> Work to be completed: All the data below goes into the copy word for word, but the pictures don't.
[start]
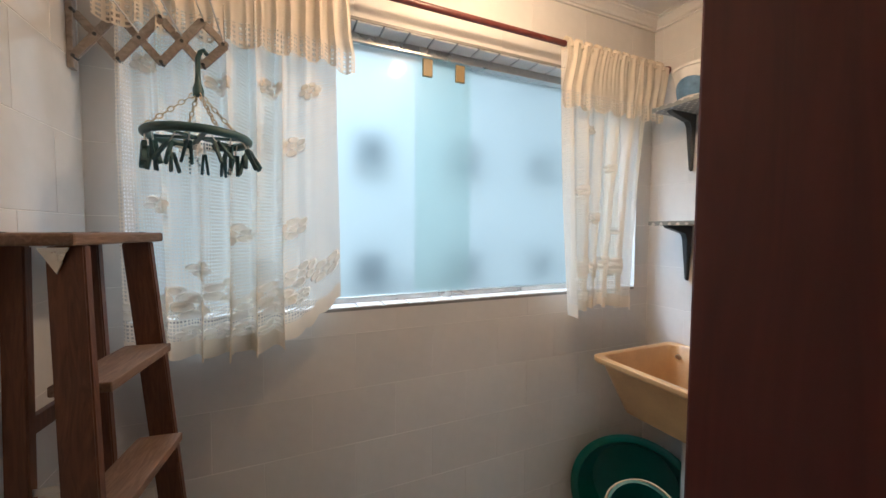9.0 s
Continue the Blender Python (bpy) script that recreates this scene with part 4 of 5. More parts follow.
part("cup", lathe([(0.0, 0.012), (0.008, 0.011), (0.014, 0.006), (0.022, 0.001), (0.022, 0.0), (0.0, 0.0)], 20), M_RED, sc, "", True).matrix_local = pose(0, 0, 0, -90, 0, 0)
part("prong", tube([(0, 0.01, -0.002), (0, 0.018, -0.02), (0, 0.012, -0.034), (0, 0.02, -0.04)], 0.004, 8), M_RED, sc, "", True)


# ---- curtains ----
def cloth_point(top, bot, x_of, ztop, zbot, folds, amp, seed=0, hem=0.0, scallops=0.0, flat=2.0, pull=0.0):
    """Where the point (u, v) of a hanging cloth lies: u across, v down; past flat it hangs smooth, pull draws its far edge in."""
    rnd = random.Random(seed)
    ph = [rnd.uniform(0, 6.28) for _ in range(6)]

    def at(u, v):
        e = max(v, 0.0) ** (0.8 - pull * u)
        y = (top[0] + (top[1] - top[0]) * u) * (1 - e) + (bot[0] + (bot[1] - bot[0]) * u) * e
        zb = zbot(u) if callable(zbot) else zbot
        z = ztop + (zb - ztop) * v - (hem * abs(math.sin(math.pi * u * (scallops or folds * 1.2))) * max(v, 0.0) ** 8 if hem else 0)
        a = amp * (1 - 0.8 * min(1.0, max(0.0, (u - flat) / 0.1)) * min(1.0, 4 * max(v, 0.0)))
        swell = 0.65 + 0.45 * math.sin(9 * u + ph[4]) + 0.2 * math.sin(3 * v + 4 * u + ph[5])
        w = 2 * math.pi * folds * u + ph[0] + 1.5 * math.sin(5 * u + ph[1]) + 0.35 * v
        crease = math.sin(w + 0.55 * math.sin(w))
        x = x_of + a * (0.5 + 0.5 * v) * (swell * crease + 0.35 * math.sin(2 * math.pi * folds * 2.3 * u + ph[2]) * (1 - v))
        return Vector((x, y + 0.006 * math.sin(7 * u + 4 * v + ph[3]) + 0.35 * a * v * math.cos(w), z))
    return at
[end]
> Exercise output:
9.0 s
Continue the Blender Python (bpy) script that recreates this scene with part 4 of 5. More parts follow.
part("cup", lathe([(0.0, 0.012), (0.008, 0.011), (0.014, 0.006), (0.022, 0.001), (0.022, 0.0), (0.0, 0.0)], 20), M_RED, sc, "", True).matrix_local = pose(0, 0, 0, -90, 0, 0)
part("prong", tube([(0, 0.01, -0.002), (0, 0.018, -0.02), (0, 0.012, -0.034), (0, 0.02, -0.04)], 0.004, 8), M_RED, sc, "", True)


# ---- curtains ----
def cloth_point(top, bot, x_of, ztop, zbot, folds, amp, seed=0, hem=0.0, scallops=0.0, flat=2.0, pull=0.0):
    """Where the point (u, v) of a hanging cloth lies: u across, v down; past flat it hangs smooth, pull draws its far edge in."""
    rnd = random.Random(seed)
    ph = [rnd.uniform(0, 6.28) for _ in range(6)]

    def at(u, v):
        e = max(v, 0.0) ** (0.8 - pull * u)
        y = (top[0] + (top[1] - top[0]) * u) * (1 - e) + (bot[0] + (bot[1] - bot[0]) * u) * e
        zb = zbot(u) if callable(zbot) else zbot
        z = ztop + (zb - ztop) * v - (hem * abs(math.sin(math.pi * u * (scallops or folds * 1.2))) * max(v, 0.0) ** 8 if hem else 0)
        a = amp * (1 - 0.8 * min(1.0, max(0.0, (u - flat) / 0.1)) * min(1.0, 4 * max(v, 0.0)))
        swell = 0.65 + 0.45 * math.sin(9 * u + ph[4]) + 0.2 * math.sin(3 * v + 4 * u + ph[5])
        w = 2 * math.pi * folds * u + ph[0] + 1.5 * math.sin(5 * u + ph[1]) + 0.35 * v
        crease = math.sin(w + 0.55 * math.sin(w))
        x = x_of + a * (0.5 + 0.5 * v) * (swell * crease + 0.35 * math.sin(2 * math.pi * folds * 2.3 * u + ph[2]) * (1 - v))
        return Vector((x, y + 0.006 * math.sin(7 * u + 4 * v + ph[3]) + 0.35 * a * v * math.cos(w), z))
    return at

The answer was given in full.